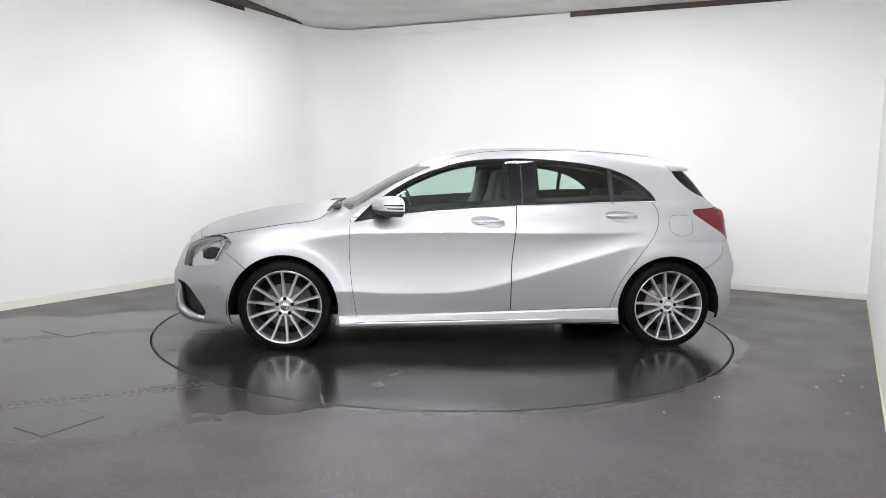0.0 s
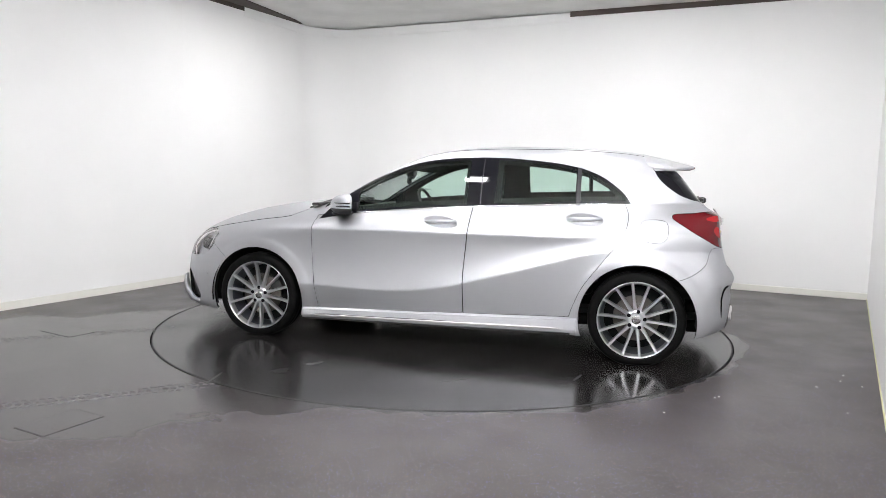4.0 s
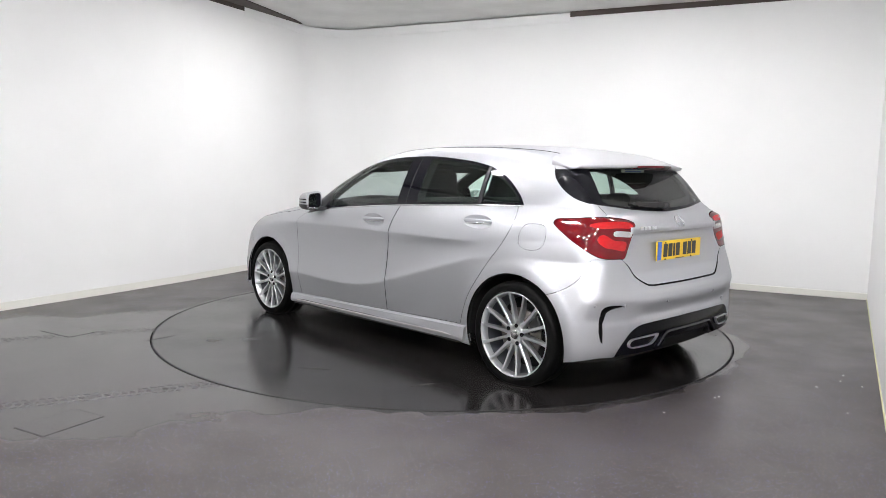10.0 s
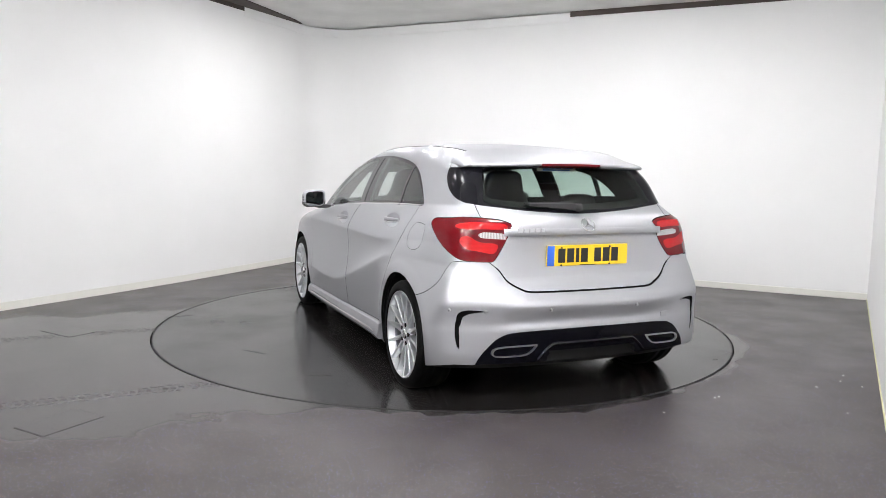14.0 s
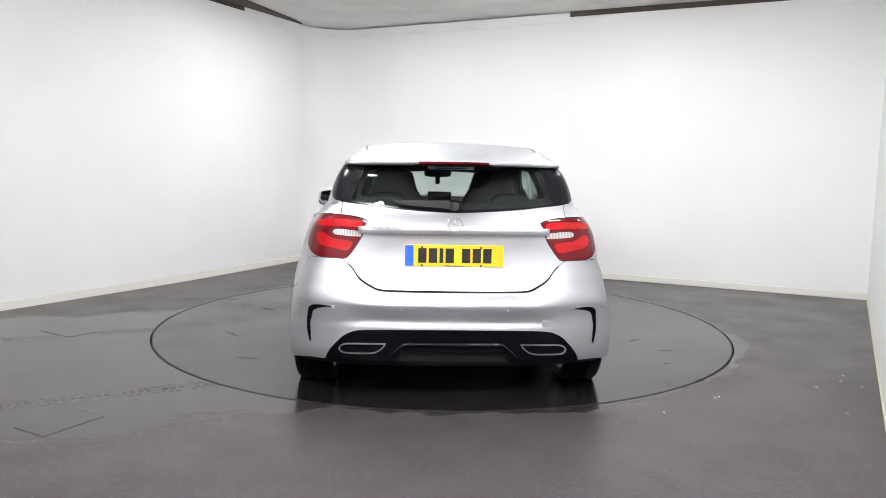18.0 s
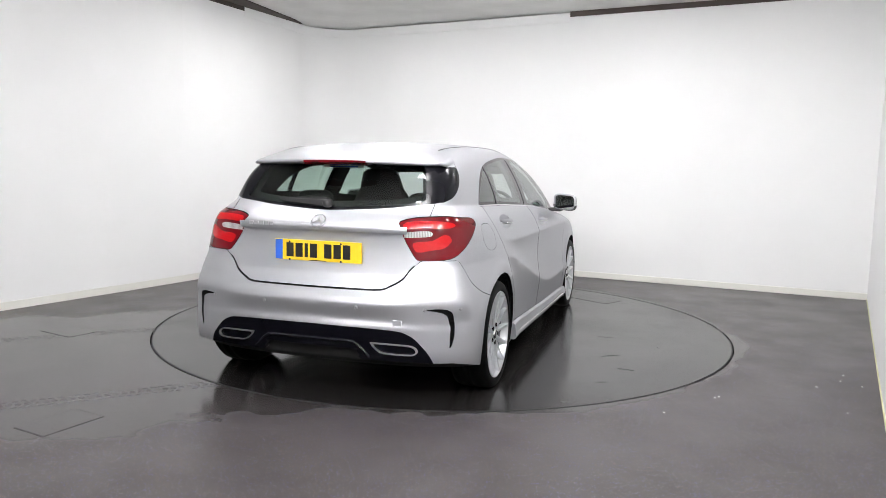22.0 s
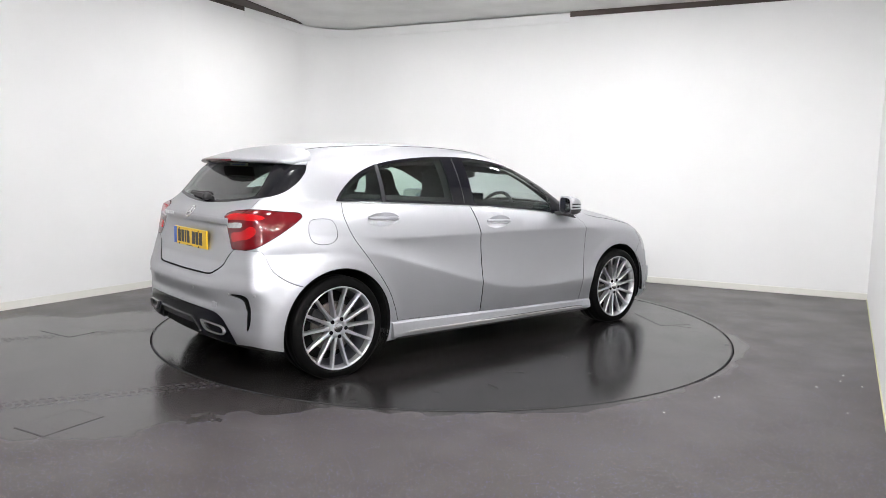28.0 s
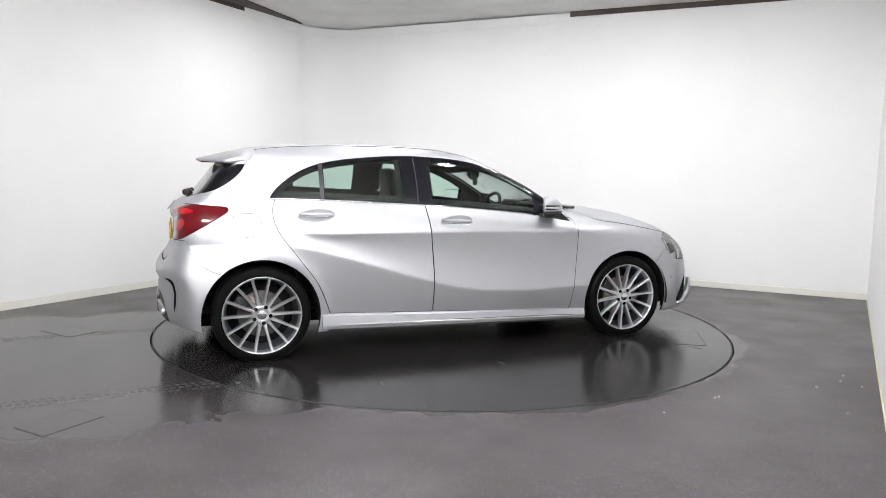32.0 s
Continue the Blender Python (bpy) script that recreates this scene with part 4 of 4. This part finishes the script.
---
EXERCISE DESCRIPTION:
Copy out the listing exactly as it stands, but not the pictures.

EXERCISE OUTPUT:
0.0 s
4.0 s
10.0 s
14.0 s
18.0 s
22.0 s
28.0 s
32.0 s
Continue the Blender Python (bpy) script that recreates this scene with part 4 of 4. This part finishes the script.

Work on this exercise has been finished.